§ Collected data:
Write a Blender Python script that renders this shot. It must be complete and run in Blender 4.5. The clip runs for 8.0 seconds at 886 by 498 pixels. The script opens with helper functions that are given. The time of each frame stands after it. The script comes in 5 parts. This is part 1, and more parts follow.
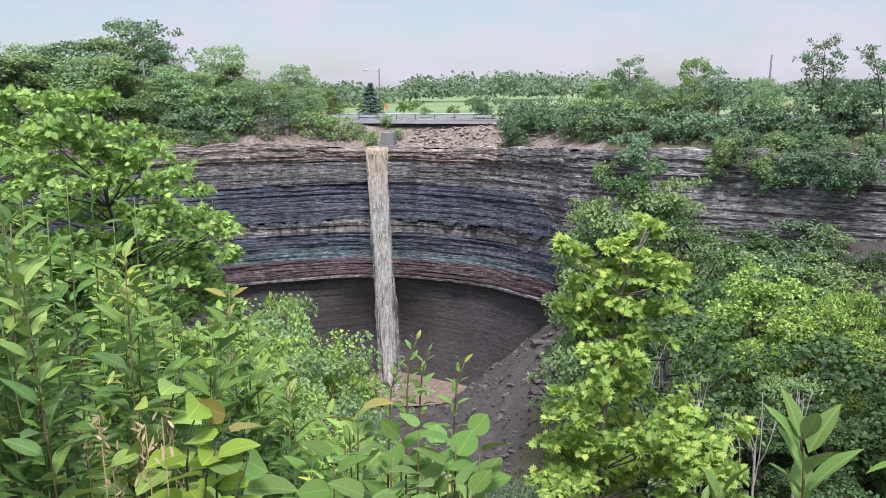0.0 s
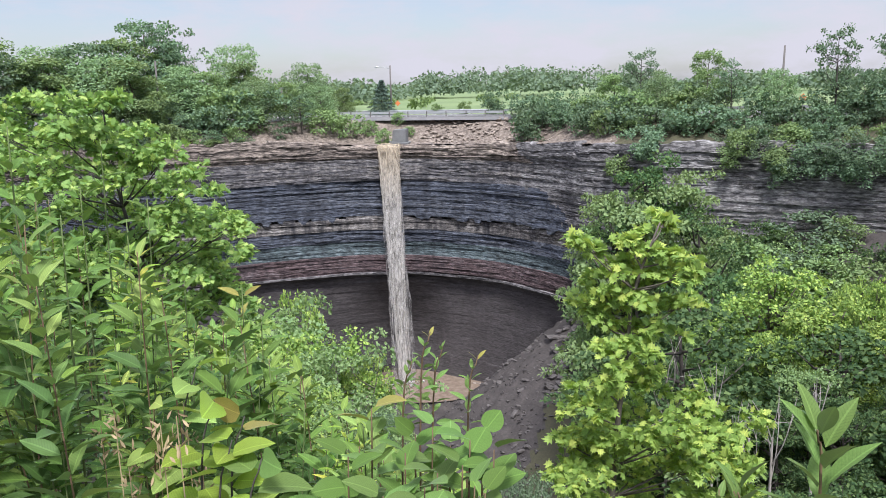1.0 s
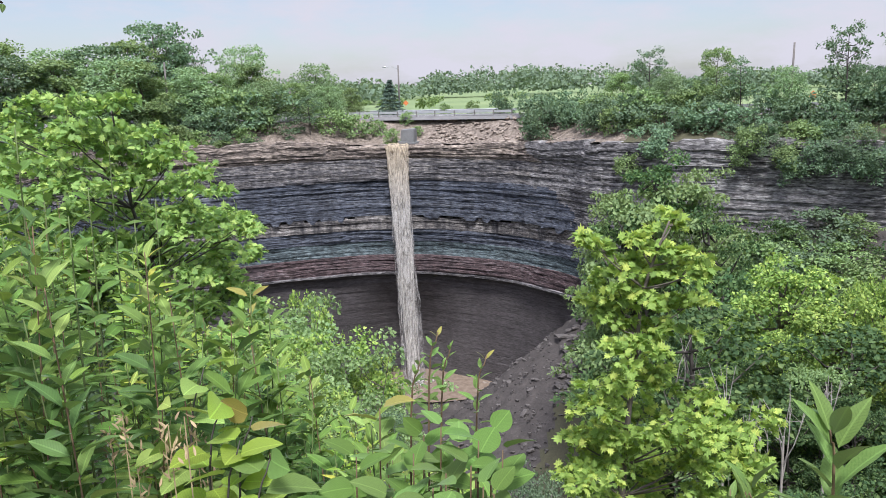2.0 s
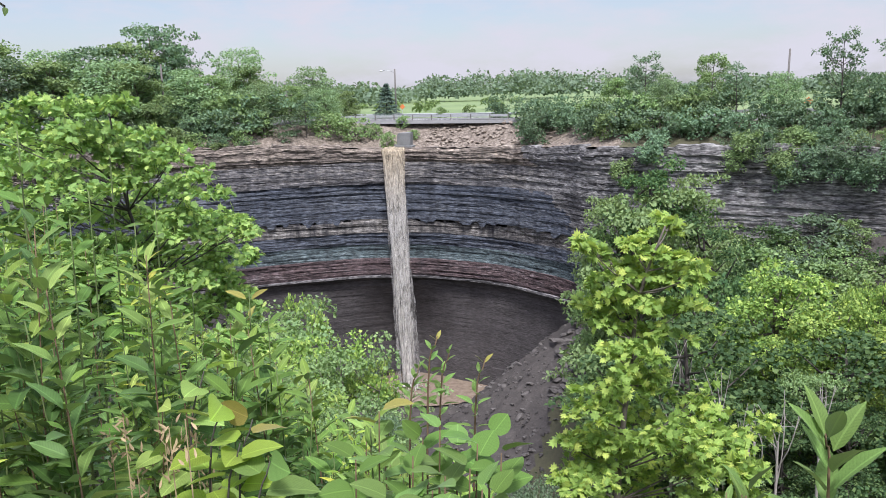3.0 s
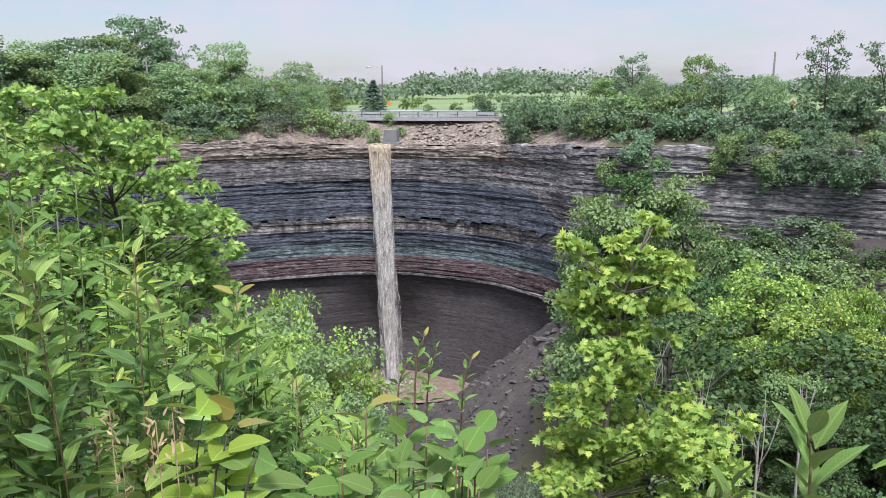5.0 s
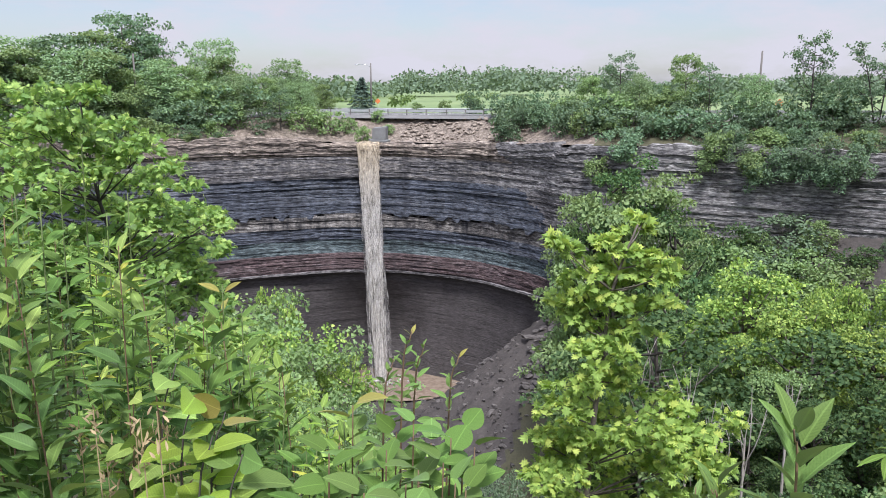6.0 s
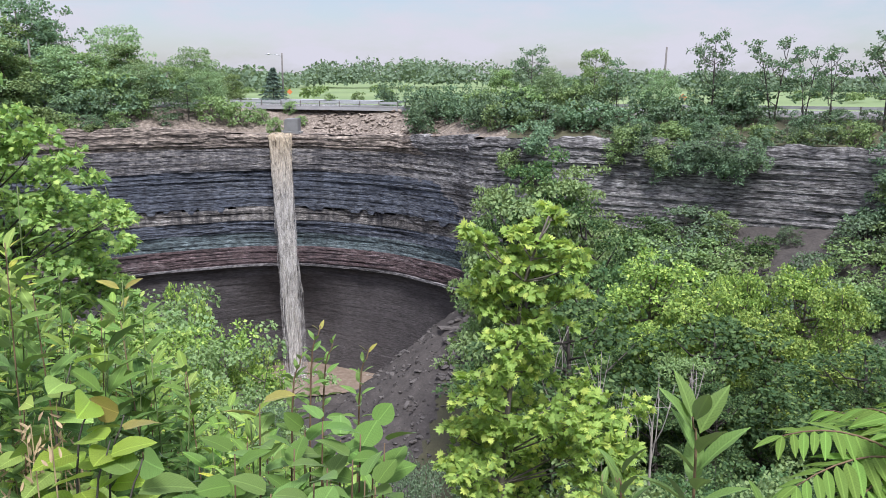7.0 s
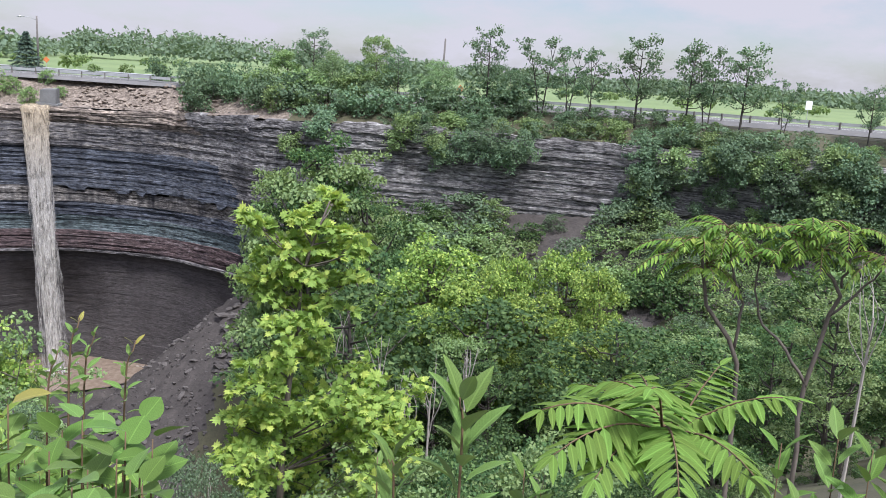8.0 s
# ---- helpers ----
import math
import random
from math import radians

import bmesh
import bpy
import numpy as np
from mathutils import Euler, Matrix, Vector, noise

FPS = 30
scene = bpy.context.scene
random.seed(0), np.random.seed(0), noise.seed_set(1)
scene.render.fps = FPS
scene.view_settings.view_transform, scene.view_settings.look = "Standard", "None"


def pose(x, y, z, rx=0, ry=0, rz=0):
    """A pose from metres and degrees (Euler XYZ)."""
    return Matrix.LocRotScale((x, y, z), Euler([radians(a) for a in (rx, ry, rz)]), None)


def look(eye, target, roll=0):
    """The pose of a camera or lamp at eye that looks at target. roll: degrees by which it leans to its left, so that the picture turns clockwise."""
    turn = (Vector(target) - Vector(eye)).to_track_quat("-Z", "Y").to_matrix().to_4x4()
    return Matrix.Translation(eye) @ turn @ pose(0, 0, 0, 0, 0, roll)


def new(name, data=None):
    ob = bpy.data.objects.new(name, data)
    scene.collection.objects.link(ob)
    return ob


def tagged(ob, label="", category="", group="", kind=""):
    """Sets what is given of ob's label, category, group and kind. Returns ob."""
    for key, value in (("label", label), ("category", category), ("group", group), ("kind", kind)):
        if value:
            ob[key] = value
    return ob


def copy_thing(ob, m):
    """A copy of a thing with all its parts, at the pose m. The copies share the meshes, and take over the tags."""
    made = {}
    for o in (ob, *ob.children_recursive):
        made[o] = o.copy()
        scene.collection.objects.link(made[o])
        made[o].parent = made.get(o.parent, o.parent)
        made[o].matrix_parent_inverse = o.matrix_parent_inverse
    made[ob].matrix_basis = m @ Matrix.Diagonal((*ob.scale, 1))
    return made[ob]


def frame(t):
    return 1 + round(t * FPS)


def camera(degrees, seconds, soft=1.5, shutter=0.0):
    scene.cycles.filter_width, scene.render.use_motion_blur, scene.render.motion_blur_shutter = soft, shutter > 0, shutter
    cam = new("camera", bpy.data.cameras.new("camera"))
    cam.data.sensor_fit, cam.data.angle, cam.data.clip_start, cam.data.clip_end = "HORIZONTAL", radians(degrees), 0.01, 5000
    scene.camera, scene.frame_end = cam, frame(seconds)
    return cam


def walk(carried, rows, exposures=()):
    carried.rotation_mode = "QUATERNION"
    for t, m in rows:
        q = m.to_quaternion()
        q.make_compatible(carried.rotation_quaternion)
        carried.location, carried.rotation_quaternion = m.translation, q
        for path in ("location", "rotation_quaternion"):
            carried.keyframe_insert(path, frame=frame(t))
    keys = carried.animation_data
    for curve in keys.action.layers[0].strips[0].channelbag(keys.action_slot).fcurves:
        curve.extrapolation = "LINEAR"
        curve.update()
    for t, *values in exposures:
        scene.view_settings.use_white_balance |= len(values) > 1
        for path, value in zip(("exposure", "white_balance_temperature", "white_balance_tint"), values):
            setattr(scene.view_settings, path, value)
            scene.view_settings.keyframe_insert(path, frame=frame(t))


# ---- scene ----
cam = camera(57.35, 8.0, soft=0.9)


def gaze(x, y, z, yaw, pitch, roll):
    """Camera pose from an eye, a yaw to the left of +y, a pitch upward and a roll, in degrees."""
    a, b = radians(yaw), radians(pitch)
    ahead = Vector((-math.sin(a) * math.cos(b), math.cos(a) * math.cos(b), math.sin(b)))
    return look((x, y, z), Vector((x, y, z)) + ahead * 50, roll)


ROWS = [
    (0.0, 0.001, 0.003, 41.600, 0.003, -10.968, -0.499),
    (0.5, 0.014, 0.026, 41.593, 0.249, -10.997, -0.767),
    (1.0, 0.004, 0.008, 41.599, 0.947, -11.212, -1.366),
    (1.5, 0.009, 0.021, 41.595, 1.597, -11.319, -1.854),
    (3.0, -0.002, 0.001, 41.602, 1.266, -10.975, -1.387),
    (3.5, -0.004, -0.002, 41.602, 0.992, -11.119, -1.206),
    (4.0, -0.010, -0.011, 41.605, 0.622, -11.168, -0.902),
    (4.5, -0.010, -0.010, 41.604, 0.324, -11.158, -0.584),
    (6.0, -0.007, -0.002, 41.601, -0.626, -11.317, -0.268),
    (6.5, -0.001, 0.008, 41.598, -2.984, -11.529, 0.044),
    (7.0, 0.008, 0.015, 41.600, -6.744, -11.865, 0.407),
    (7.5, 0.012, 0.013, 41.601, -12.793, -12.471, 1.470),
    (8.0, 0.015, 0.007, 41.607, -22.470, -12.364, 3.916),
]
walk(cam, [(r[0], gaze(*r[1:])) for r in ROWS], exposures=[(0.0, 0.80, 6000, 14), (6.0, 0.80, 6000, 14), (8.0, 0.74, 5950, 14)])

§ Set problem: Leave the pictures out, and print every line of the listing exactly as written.

§ Result:
Write a Blender Python script that renders this shot. It must be complete and run in Blender 4.5. The clip runs for 8.0 seconds at 886 by 498 pixels. The script opens with helper functions that are given. The time of each frame stands after it. The script comes in 5 parts. This is part 1, and more parts follow.
0.0 s
1.0 s
2.0 s
3.0 s
5.0 s
6.0 s
7.0 s
8.0 s
# ---- helpers ----
import math
import random
from math import radians

import bmesh
import bpy
import numpy as np
from mathutils import Euler, Matrix, Vector, noise

FPS = 30
scene = bpy.context.scene
random.seed(0), np.random.seed(0), noise.seed_set(1)
scene.render.fps = FPS
scene.view_settings.view_transform, scene.view_settings.look = "Standard", "None"


def pose(x, y, z, rx=0, ry=0, rz=0):
    """A pose from metres and degrees (Euler XYZ)."""
    return Matrix.LocRotScale((x, y, z), Euler([radians(a) for a in (rx, ry, rz)]), None)


def look(eye, target, roll=0):
    """The pose of a camera or lamp at eye that looks at target. roll: degrees by which it leans to its left, so that the picture turns clockwise."""
    turn = (Vector(target) - Vector(eye)).to_track_quat("-Z", "Y").to_matrix().to_4x4()
    return Matrix.Translation(eye) @ turn @ pose(0, 0, 0, 0, 0, roll)


def new(name, data=None):
    ob = bpy.data.objects.new(name, data)
    scene.collection.objects.link(ob)
    return ob


def tagged(ob, label="", category="", group="", kind=""):
    """Sets what is given of ob's label, category, group and kind. Returns ob."""
    for key, value in (("label", label), ("category", category), ("group", group), ("kind", kind)):
        if value:
            ob[key] = value
    return ob


def copy_thing(ob, m):
    """A copy of a thing with all its parts, at the pose m. The copies share the meshes, and take over the tags."""
    made = {}
    for o in (ob, *ob.children_recursive):
        made[o] = o.copy()
        scene.collection.objects.link(made[o])
        made[o].parent = made.get(o.parent, o.parent)
        made[o].matrix_parent_inverse = o.matrix_parent_inverse
    made[ob].matrix_basis = m @ Matrix.Diagonal((*ob.scale, 1))
    return made[ob]


def frame(t):
    return 1 + round(t * FPS)


def camera(degrees, seconds, soft=1.5, shutter=0.0):
    scene.cycles.filter_width, scene.render.use_motion_blur, scene.render.motion_blur_shutter = soft, shutter > 0, shutter
    cam = new("camera", bpy.data.cameras.new("camera"))
    cam.data.sensor_fit, cam.data.angle, cam.data.clip_start, cam.data.clip_end = "HORIZONTAL", radians(degrees), 0.01, 5000
    scene.camera, scene.frame_end = cam, frame(seconds)
    return cam


def walk(carried, rows, exposures=()):
    carried.rotation_mode = "QUATERNION"
    for t, m in rows:
        q = m.to_quaternion()
        q.make_compatible(carried.rotation_quaternion)
        carried.location, carried.rotation_quaternion = m.translation, q
        for path in ("location", "rotation_quaternion"):
            carried.keyframe_insert(path, frame=frame(t))
    keys = carried.animation_data
    for curve in keys.action.layers[0].strips[0].channelbag(keys.action_slot).fcurves:
        curve.extrapolation = "LINEAR"
        curve.update()
    for t, *values in exposures:
        scene.view_settings.use_white_balance |= len(values) > 1
        for path, value in zip(("exposure", "white_balance_temperature", "white_balance_tint"), values):
            setattr(scene.view_settings, path, value)
            scene.view_settings.keyframe_insert(path, frame=frame(t))


# ---- scene ----
cam = camera(57.35, 8.0, soft=0.9)


def gaze(x, y, z, yaw, pitch, roll):
    """Camera pose from an eye, a yaw to the left of +y, a pitch upward and a roll, in degrees."""
    a, b = radians(yaw), radians(pitch)
    ahead = Vector((-math.sin(a) * math.cos(b), math.cos(a) * math.cos(b), math.sin(b)))
    return look((x, y, z), Vector((x, y, z)) + ahead * 50, roll)


ROWS = [
    (0.0, 0.001, 0.003, 41.600, 0.003, -10.968, -0.499),
    (0.5, 0.014, 0.026, 41.593, 0.249, -10.997, -0.767),
    (1.0, 0.004, 0.008, 41.599, 0.947, -11.212, -1.366),
    (1.5, 0.009, 0.021, 41.595, 1.597, -11.319, -1.854),
    (3.0, -0.002, 0.001, 41.602, 1.266, -10.975, -1.387),
    (3.5, -0.004, -0.002, 41.602, 0.992, -11.119, -1.206),
    (4.0, -0.010, -0.011, 41.605, 0.622, -11.168, -0.902),
    (4.5, -0.010, -0.010, 41.604, 0.324, -11.158, -0.584),
    (6.0, -0.007, -0.002, 41.601, -0.626, -11.317, -0.268),
    (6.5, -0.001, 0.008, 41.598, -2.984, -11.529, 0.044),
    (7.0, 0.008, 0.015, 41.600, -6.744, -11.865, 0.407),
    (7.5, 0.012, 0.013, 41.601, -12.793, -12.471, 1.470),
    (8.0, 0.015, 0.007, 41.607, -22.470, -12.364, 3.916),
]
walk(cam, [(r[0], gaze(*r[1:])) for r in ROWS], exposures=[(0.0, 0.80, 6000, 14), (6.0, 0.80, 6000, 14), (8.0, 0.74, 5950, 14)])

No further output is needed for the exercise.